The Crimson Tide could become the first modern team to go 15-0 and the first since World War II to win five national titles in eight seasons.
But Clemson promises not to be a pushover. Last year, Alabama required a kick-return touchdown and an extra possession bought by a surprise onside kick to beat the Tigers by a slim margin.
This year, Clemson, which repeated as Atlantic Coast Conference champion, looks at least as scary. Behind quarterback Deshaun Watson, a Heisman Trophy finalist for the second year in a row, and with N.F.L.-quality talent at several offensive skill positions, the Tigers averaged more than 40 points a game before Saturday night’s other semifinal, when they hung 31 on Ohio State, which had entered with the third-best scoring defense in the F.B.S.
This is the juggernaut the Crimson Tide will have to slow, particularly if its own offense exhibits some of the struggles it did Saturday. Though much attention is being focused on running back Bo Scarbrough’s breakout day, which involved 180 yards, two touchdowns and some truly amazing jukes, quarterback Jalen Hurts completed only seven passes for just 57 yards, and his offense converted only four of 14 third-down attempts.
Still, Clemson’s offense is the kind that Alabama’s defense was built to defend, one with a quarterback with an accurate arm, fast legs and complex schemes of which to avail himself.
The story has been told before: that even amid his current run of dominance, Saban noticed the tendency of quarterbacks like Cam Newton and Johnny Manziel to conquer his otherwise world-beating defenses. So he took a chance on the former wunderkind Lane Kiffin as his offensive coordinator to install fast-paced schemes like the ones that gave Alabama’s defense so much trouble.
Less noticed, though, is that with many of the same defensive coaches, Saban also began recruiting a faster kind of defender and using aggressive substitutions to keep those players fresh. Saban had to compromise on size only so much: as the perennial recruiter of No. 1 classes, he was going to get practically whichever players he wanted anyway.

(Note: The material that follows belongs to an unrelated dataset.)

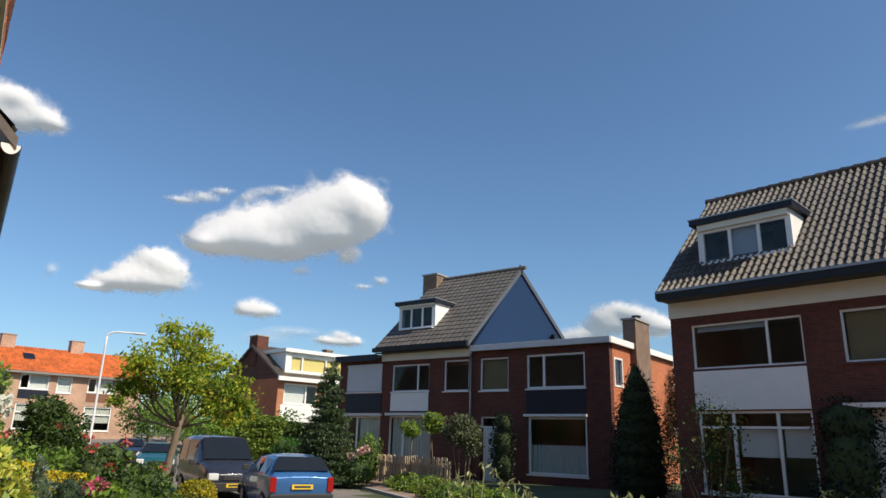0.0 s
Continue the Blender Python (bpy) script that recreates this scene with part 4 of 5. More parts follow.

The nose tackle on his 2011 team, Terrence Cody, weighed north of 350 pounds. This year’s starter there, Da’ron Payne, is around 320, with a 40-yard dash time of less than five seconds.
“God is good. God gave a whole bunch of talent. That’s how they all got fast,” said Karl Dunbar, Alabama’s first-year defensive line coach. “And they chose to come to Alabama and not other schools.”
Whether God or Saban deserves prime responsibility, Alabama is reaping the rewards.